▼

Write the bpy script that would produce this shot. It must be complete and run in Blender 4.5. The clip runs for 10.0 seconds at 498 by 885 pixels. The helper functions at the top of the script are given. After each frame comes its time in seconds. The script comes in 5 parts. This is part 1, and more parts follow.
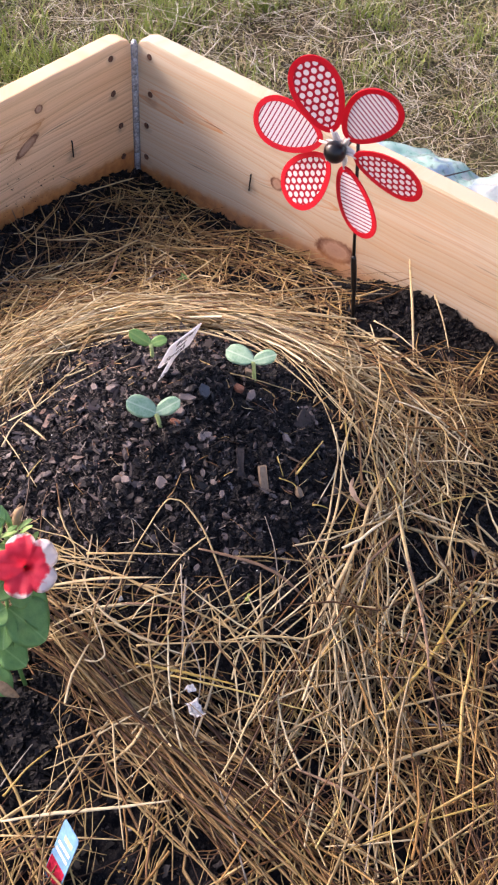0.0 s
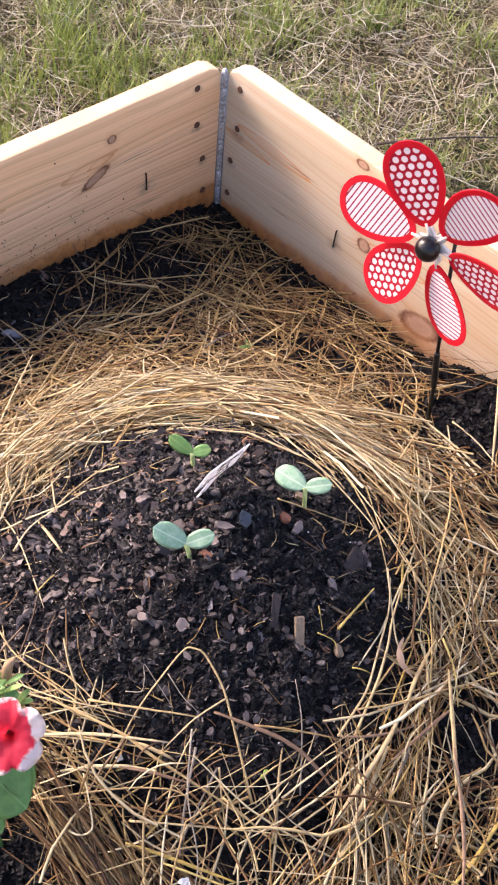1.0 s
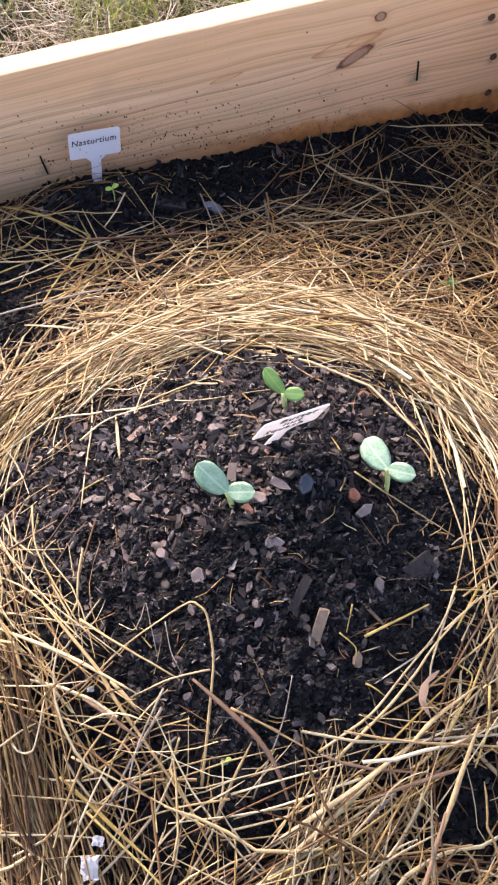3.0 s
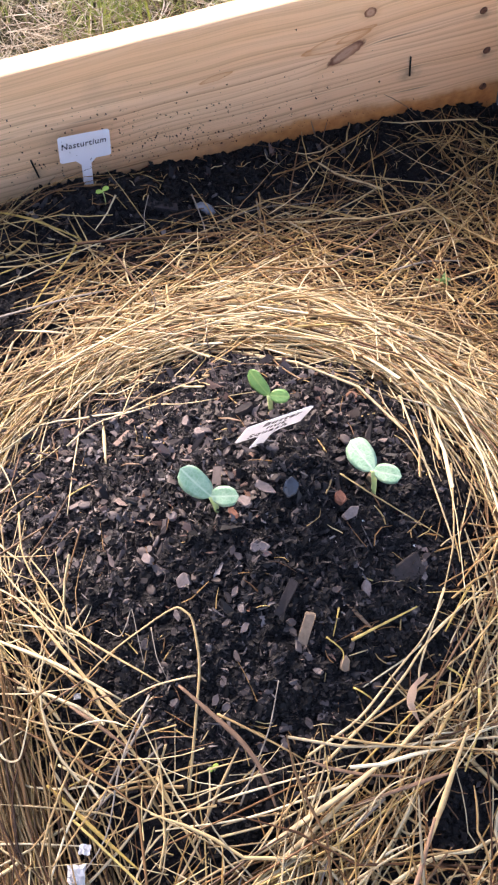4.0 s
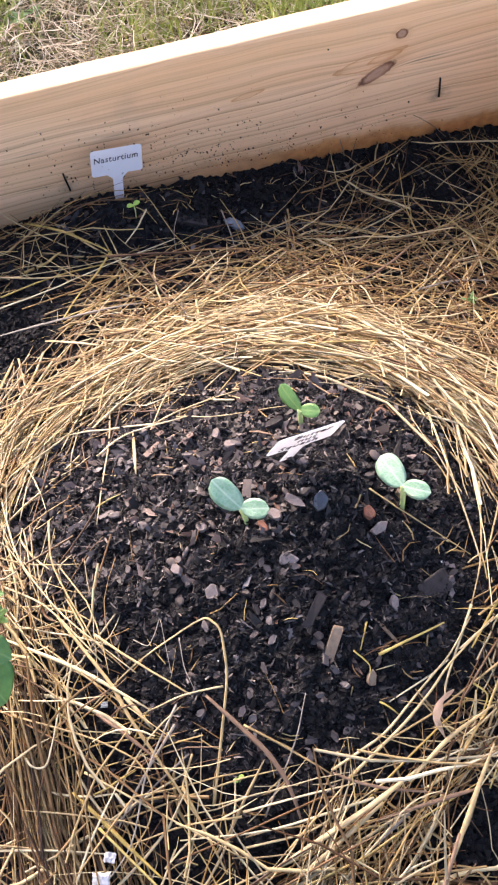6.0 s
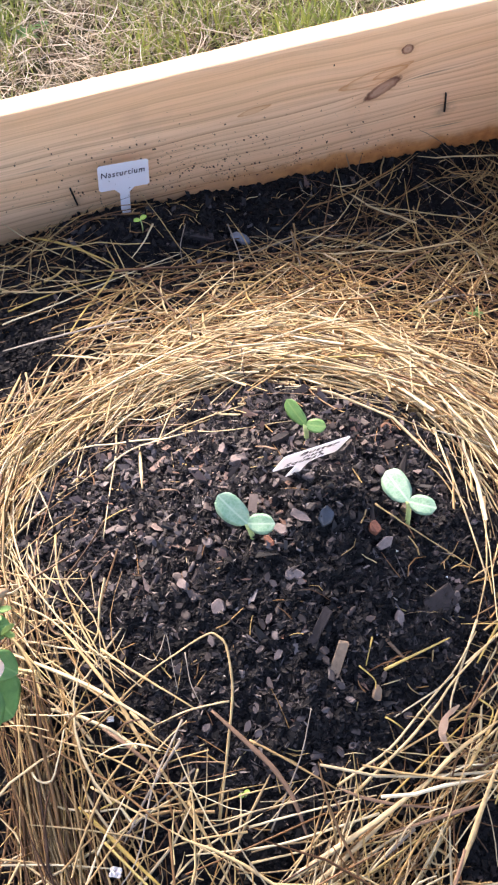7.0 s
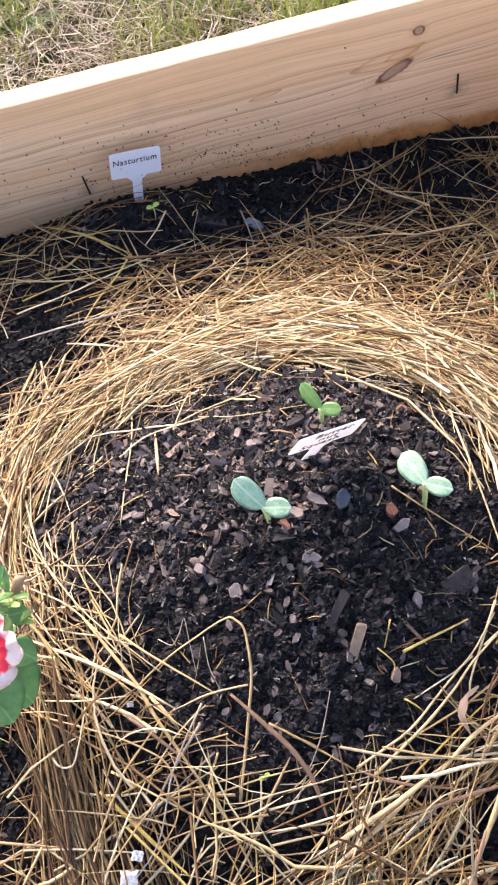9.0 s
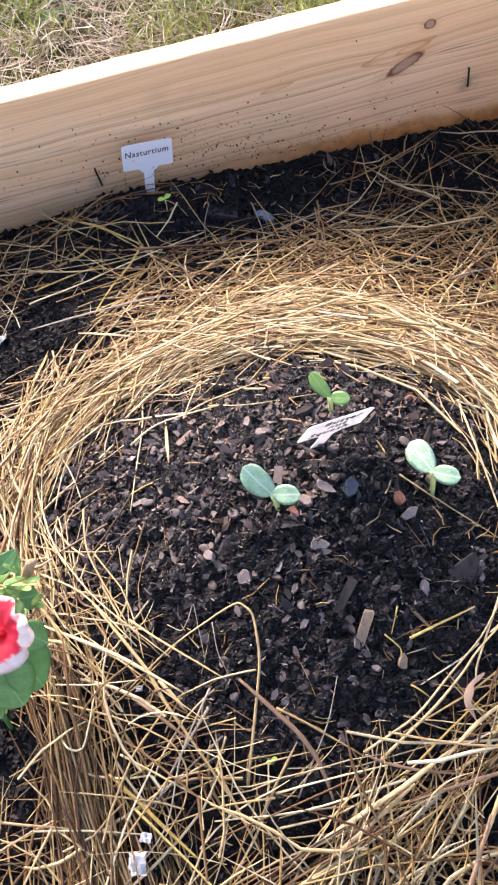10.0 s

▲

Return each line of the data, keeping its wording exact and omitting pictures.

Write the bpy script that would produce this shot. It must be complete and run in Blender 4.5. The clip runs for 10.0 seconds at 498 by 885 pixels. The helper functions at the top of the script are given. After each frame comes its time in seconds. The script comes in 5 parts. This is part 1, and more parts follow.
0.0 s
1.0 s
3.0 s
4.0 s
6.0 s
7.0 s
9.0 s
10.0 s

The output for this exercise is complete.